LNTが当たり前バックカントリーキャンプサイト

日本でもバックカントリー、例えば大雪やアルプスなどにも、キャンプサイト、いわゆるテン場はありますよね。テン場の基本スペックは、スペースがあるだけですが、日本の多くの場合は、山小屋のトイレ、水道などを使うことが多いですかね。

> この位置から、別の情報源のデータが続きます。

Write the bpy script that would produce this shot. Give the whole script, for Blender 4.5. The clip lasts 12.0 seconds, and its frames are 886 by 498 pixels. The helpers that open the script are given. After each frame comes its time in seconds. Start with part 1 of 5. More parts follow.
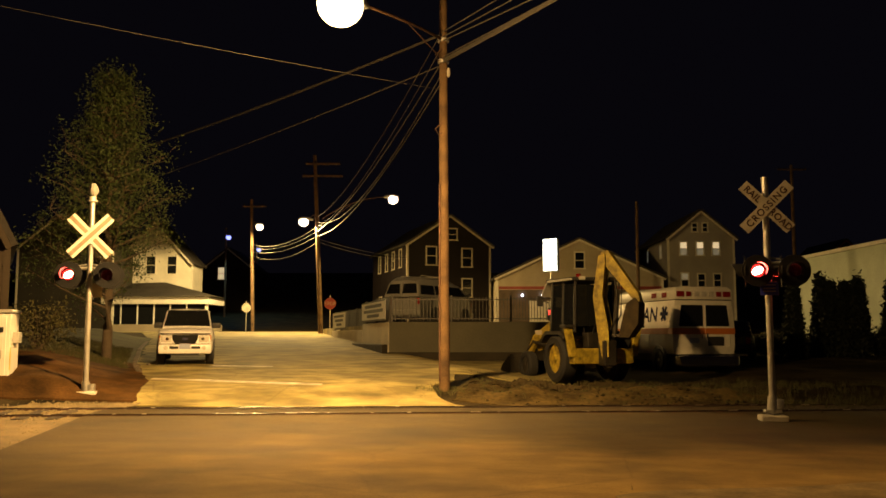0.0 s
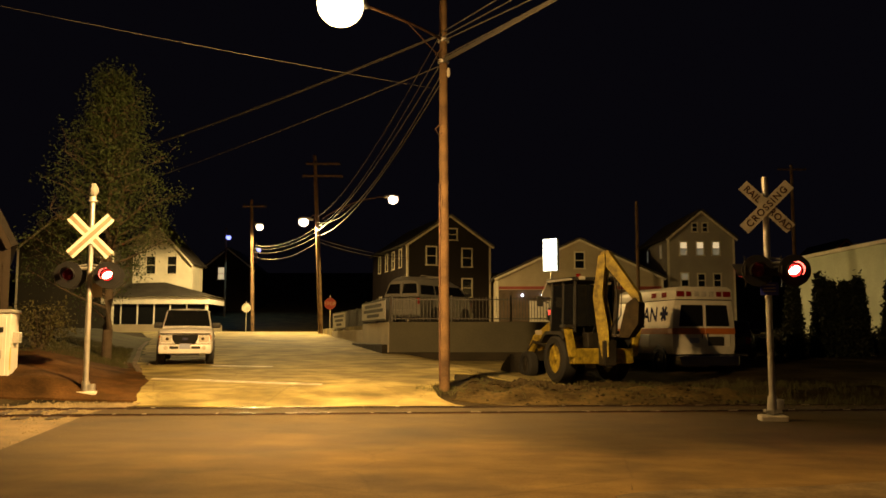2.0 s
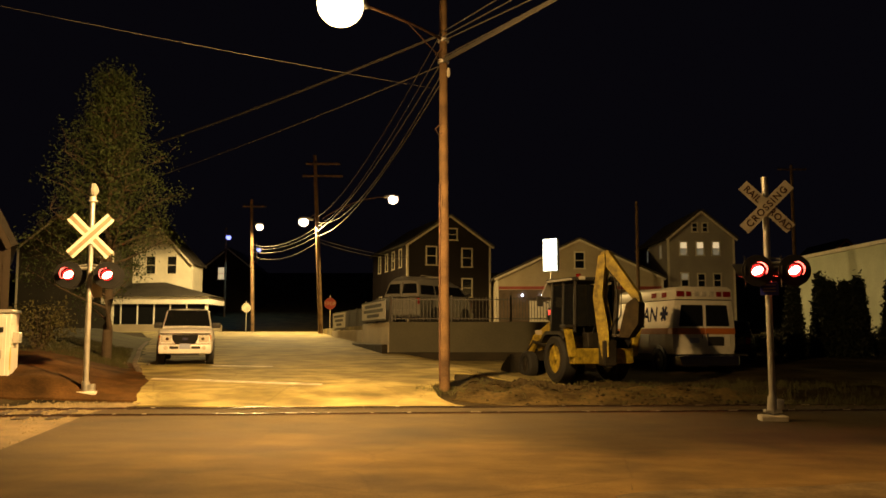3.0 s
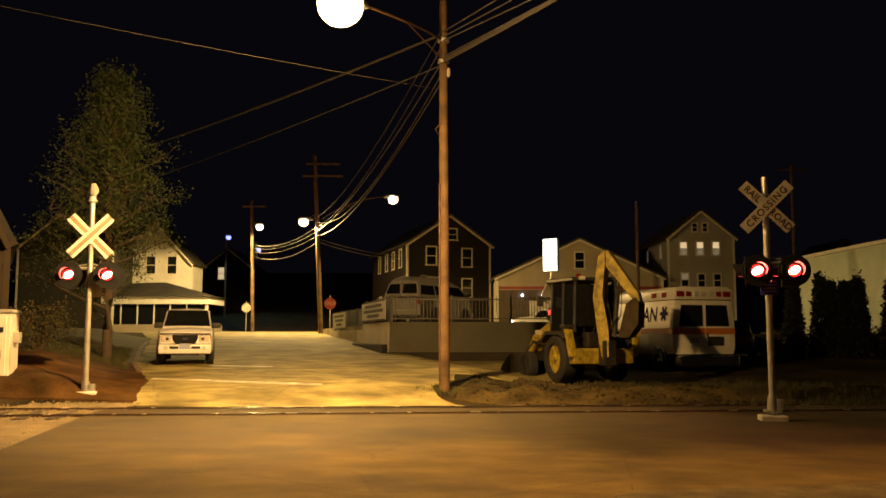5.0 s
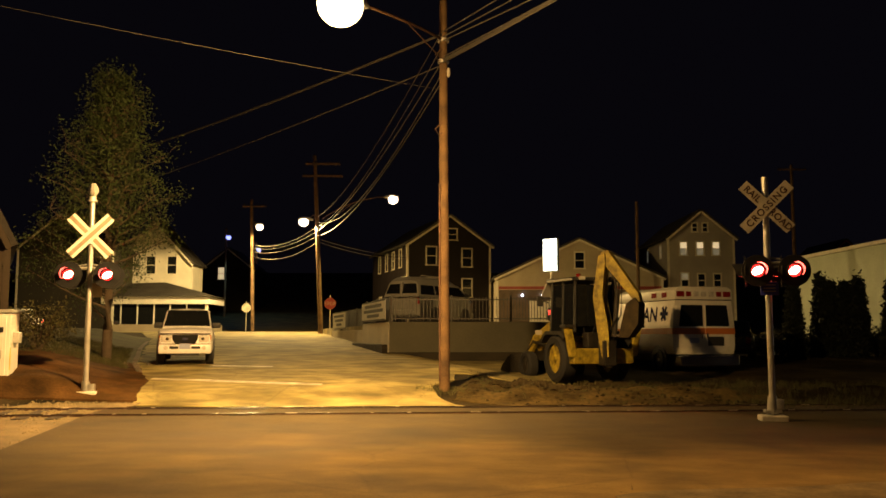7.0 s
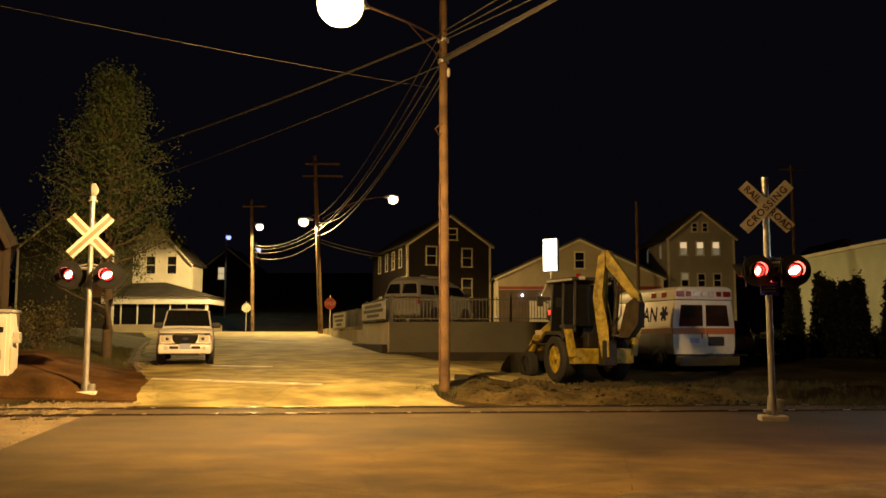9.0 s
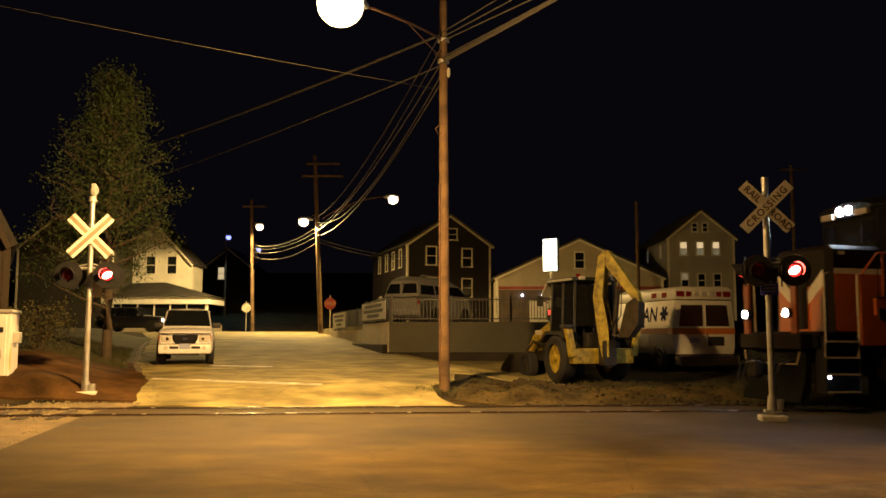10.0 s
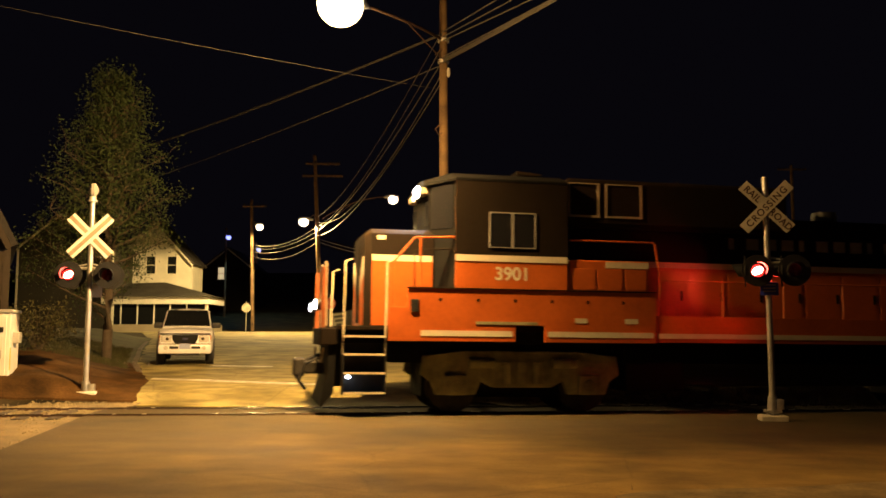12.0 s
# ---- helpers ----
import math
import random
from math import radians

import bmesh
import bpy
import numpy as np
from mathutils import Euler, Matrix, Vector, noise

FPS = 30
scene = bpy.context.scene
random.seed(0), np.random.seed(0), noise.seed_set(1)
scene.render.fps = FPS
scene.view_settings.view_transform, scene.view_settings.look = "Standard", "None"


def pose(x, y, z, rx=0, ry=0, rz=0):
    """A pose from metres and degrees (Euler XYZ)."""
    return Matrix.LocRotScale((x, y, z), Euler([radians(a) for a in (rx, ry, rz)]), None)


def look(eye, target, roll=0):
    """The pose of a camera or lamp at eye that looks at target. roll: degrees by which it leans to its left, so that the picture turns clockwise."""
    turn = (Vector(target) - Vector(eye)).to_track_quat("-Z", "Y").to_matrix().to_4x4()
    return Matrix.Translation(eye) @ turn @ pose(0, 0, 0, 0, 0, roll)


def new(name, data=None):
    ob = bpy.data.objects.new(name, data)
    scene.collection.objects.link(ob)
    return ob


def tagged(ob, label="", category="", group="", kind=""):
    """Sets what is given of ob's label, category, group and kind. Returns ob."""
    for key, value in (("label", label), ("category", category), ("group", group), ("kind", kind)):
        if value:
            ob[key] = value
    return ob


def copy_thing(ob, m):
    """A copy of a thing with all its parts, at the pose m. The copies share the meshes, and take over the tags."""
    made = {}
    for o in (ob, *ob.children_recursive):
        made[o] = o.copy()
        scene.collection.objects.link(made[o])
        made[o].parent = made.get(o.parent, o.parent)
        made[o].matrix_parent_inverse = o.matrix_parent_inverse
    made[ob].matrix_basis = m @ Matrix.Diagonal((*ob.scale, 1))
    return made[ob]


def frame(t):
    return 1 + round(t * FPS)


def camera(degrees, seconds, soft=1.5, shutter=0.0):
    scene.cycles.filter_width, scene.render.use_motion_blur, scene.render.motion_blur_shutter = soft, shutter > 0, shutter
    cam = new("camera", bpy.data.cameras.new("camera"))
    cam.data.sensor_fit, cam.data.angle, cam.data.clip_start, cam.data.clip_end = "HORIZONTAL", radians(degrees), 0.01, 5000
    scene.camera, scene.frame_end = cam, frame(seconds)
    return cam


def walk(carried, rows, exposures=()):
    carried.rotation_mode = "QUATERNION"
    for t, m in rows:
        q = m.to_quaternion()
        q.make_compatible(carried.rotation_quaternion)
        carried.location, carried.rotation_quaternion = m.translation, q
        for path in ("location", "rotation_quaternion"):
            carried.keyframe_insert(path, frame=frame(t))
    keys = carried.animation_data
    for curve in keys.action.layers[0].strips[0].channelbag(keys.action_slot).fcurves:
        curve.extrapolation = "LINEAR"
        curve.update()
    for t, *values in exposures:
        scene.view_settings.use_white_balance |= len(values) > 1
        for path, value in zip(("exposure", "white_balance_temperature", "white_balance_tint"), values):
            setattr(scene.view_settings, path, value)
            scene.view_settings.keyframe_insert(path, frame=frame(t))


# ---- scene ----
# Camera: a phone or camcorder on a tripod, held still
cam = camera(52.98, 12.0, soft=1.6, shutter=0.35)
EYE = (0.0, 0.0, 1.58)
still = look(EYE, (0.0, 10.0, 1.58 + 0.979))
walk(cam, [(0.0, still), (12.0, still)])

# Night sky: almost black, faintly violet
world = bpy.data.worlds.new("night_sky")
scene.world = world
world.use_nodes = True
world.node_tree.nodes["Background"].inputs["Color"].default_value = (0.50, 0.42, 0.70, 1)
world.node_tree.nodes["Background"].inputs["Strength"].default_value = 0.0042

SODIUM = (1.0, 0.566, 0.18)
TRACK_SLOPE = 0.207
TRACK_YAW = math.degrees(math.atan(TRACK_SLOPE))
GRADE = -0.011


def street_light(x, y, z, watts, color=SODIUM, radius=0.14, aim=None, cone=165, blend=0.7):
    """The light of one lantern; aim: the way its reflector throws the beam."""
    data = bpy.data.lights.new("street_light", "SPOT" if aim else "POINT")
    data.energy, data.color, data.shadow_soft_size = watts, color, radius
    ob = new("street_light", data)
    ob.location = (x, y, z)
    if aim:
        data.spot_size, data.spot_blend = radians(cone), blend
        ob.matrix_basis = look((x, y, z), (x + aim[0], y + aim[1], z + aim[2]))


# the lamps that stand in the street; each hangs under its lantern
street_light(-1.90, 15.75, 7.08, 2350)
street_light(-1.90, 15.75, 7.06, 9800, aim=(-0.60, 0.66, -1), blend=0.85)
street_light(-3.07, 55.0, 9.75, 6400, (1.0, 0.64, 0.20), aim=(0.55, 0.25, -0.8), cone=178, blend=0.15)
street_light(-8.75, 57.0, 8.55, 5000, (1.0, 0.62, 0.22), aim=(0, 0, -1), cone=178, blend=0.15)
street_light(-14.9, 70.6, 10.2, 14500, (1.0, 0.67, 0.24), aim=(0, 0, -1), cone=178, blend=0.15)


street_light(-25.6, 107.6, 13.0, 800, (0.45, 0.85, 1.0), aim=(0.1, -0.1, -1), cone=125, blend=0.5)


# ---- materials ----
def material(name, color, rough=0.7, metal=0.0, var=0.25, scale=6.0, bump=0.15, fine=60.0, tint=None, spec=0.5, rand=0.0):
    """Two scales of stain and grain over a base colour, with fine relief."""
    m = bpy.data.materials.new(name)
    m.use_nodes = True
    nt = m.node_tree
    b = nt.nodes["Principled BSDF"]
    b.inputs["Metallic"].default_value = metal
    b.inputs["Specular IOR Level"].default_value = spec
    tc = nt.nodes.new("ShaderNodeTexCoord")
    n1, n2 = nt.nodes.new("ShaderNodeTexNoise"), nt.nodes.new("ShaderNodeTexNoise")
    n1.inputs["Scale"].default_value, n1.inputs["Detail"].default_value = scale, 6
    n2.inputs["Scale"].default_value, n2.inputs["Detail"].default_value = fine, 3
    for n in (n1, n2):
        nt.links.new(tc.outputs["Object"], n.inputs["Vector"])
    ramp = nt.nodes.new("ShaderNodeValToRGB")
    t = tint or color
    ramp.color_ramp.elements[0].position, ramp.color_ramp.elements[1].position = 0.3, 0.72
    ramp.color_ramp.elements[0].color = (*[c * (1 - var) for c in t], 1)
    ramp.color_ramp.elements[1].color = (*[min(1, c * (1 + var)) for c in color], 1)
    nt.links.new(n1.outputs["Fac"], ramp.inputs["Fac"])
    mul = nt.nodes.new("ShaderNodeMix")
    mul.data_type, mul.blend_type = "RGBA", "MULTIPLY"
    mul.inputs["Factor"].default_value = min(1.0, var * 1.6)
    nt.links.new(ramp.outputs["Color"], mul.inputs["A"])
    r2 = nt.nodes.new("ShaderNodeValToRGB")
    r2.color_ramp.elements[0].color, r2.color_ramp.elements[1].color = (0.45, 0.45, 0.45, 1), (1, 1, 1, 1)
    r2.color_ramp.elements[0].position, r2.color_ramp.elements[1].position = 0.25, 0.6
    nt.links.new(n2.outputs["Fac"], r2.inputs["Fac"])
    nt.links.new(r2.outputs["Color"], mul.inputs["B"])
    out = mul.outputs["Result"]
    if rand:
        info = nt.nodes.new("ShaderNodeObjectInfo")
        hsv = nt.nodes.new("ShaderNodeHueSaturation")
        rng = nt.nodes.new("ShaderNodeMapRange")
        rng.inputs["To Min"].default_value, rng.inputs["To Max"].default_value = 1 - rand, 1 + rand
        nt.links.new(info.outputs["Random"], rng.inputs["Value"])
        nt.links.new(rng.outputs["Result"], hsv.inputs["Value"])
        nt.links.new(out, hsv.inputs["Color"])
        out = hsv.outputs["Color"]
    nt.links.new(out, b.inputs["Base Color"])
    mr = nt.nodes.new("ShaderNodeMapRange")
    mr.inputs["To Min"].default_value, mr.inputs["To Max"].default_value = max(0.03, rough - 0.12), min(1, rough + 0.12)
    nt.links.new(n1.outputs["Fac"], mr.inputs["Value"])
    nt.links.new(mr.outputs["Result"], b.inputs["Roughness"])
    if bump:
        bp = nt.nodes.new("ShaderNodeBump")
        bp.inputs["Strength"].default_value, bp.inputs["Distance"].default_value = bump, 0.02
        nt.links.new(n2.outputs["Fac"], bp.inputs["Height"])
        nt.links.new(bp.outputs["Normal"], b.inputs["Normal"])
    return m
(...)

アメリカの国立公園にも、長期ルート場にはキャンプサイトが点在しています。LNTグローバルサミット参加のおりに、ロッキーマウンテン国立公園内の最高峰であるロングスピークにハイキングに行ってきましたので、ビバークはしませんでしたが、途中にあったキャンプサイトを紹介します。

ロッキーマウンテン国立公園

4000m級のピークが連なり、北米で最も高いビジターセンターがあることでも有名です。また、大型の野生動物の遭遇機会が多いことも特徴です。たった1日のハイキングでも、エルクの群れ、ムースなどの大型の動物のほか、ナキウサギ、雷鳥など日本でもお馴染みの動物たちに出会うことができました。つまり、バックカントリーキャンプサイトの周りにもこういった生き物たちが普通に暮らしている環境であるということです。

パーミッション

アメリカの国立公園は、フロントカントリーのキャンプサイトと、バックカントリーでは全く違います。私たちが登った10月はすでに閑散期であるため必要はありませんでしたが、シーズン中はバックカントリーエリアでオーバーナイトをする場合には、必ずパーミッションが必要です。このパーミッションは、ビジターのスキルチェック機能もありますが、キャンプサイトの利用者数のコントロールの役割もあります。

キャンプサイト

ロングスピークエリアには、二つのバックカントリーキャンプサイトがありました。いずれも、トレイルから数十メートル奥まったところにありました。基本スペックは、プラットフォームのみで、フロントカントリーのキャンプサイトの基本スペックである、ウォータータブ、ファイヤーサークルと、キャンプ場の基本スペックであるベアコンテナやトイレはありませんでした。いずれのキャンプ場も近くに水源があり、水はここからとります。それぞれのキャンプサイトは、林でプライベートが保たれており、日本のように隣のハイカーを気にするようなことはありません。正確ではありませんが、全部で10数個のサイトがあったかな?

LNTが当たり前

このサイトでキャンプするためには以下の課題をクリアしないと使うことができません。

・ウォータータブなし→水の浄化
・ファイヤーサークルなし→マウンドファイヤー(ロングスピークエリアでは焚き火禁止でしたが)
・ベアコンテナなし→ベアバックもしくはベアキャニスター
・トレイなし→キャットホール

アメリカのフロントカントリーキャンプサイトでも当たり前ですが、流し場、残炭捨て場はもちろんないので、

・流し場なし→グレーウォーター
・残炭捨て場なし→炭の処理

まとめ

バックカントリーキャンプサイトは、これまで何度か使ったことはありましたが、今回のトリップでも、LNTは、こういう環境でアウトドアを楽しむために、磨かれたテクニックなんだなってことを改めて感じました。

日本では、ルールがあったり、携帯用トイレブースなど過剰な施設があるため、LNTのテクニックと判断を必要とする場面も、ないわけではないですが、かなり限定的になってしまいますよね。

ルールから教育へ。ルールではハイカーのリテラシーは上がらないし、誰にも監視されていないアウトドアでは結局ハイカーの倫理次第で、根本的な環境の維持にはなりません。教育によって倫理とLNTテクニックを身につけることで、アウトドアの本来の自由性を取り戻し、いつまで健全な環境を維持したいものです。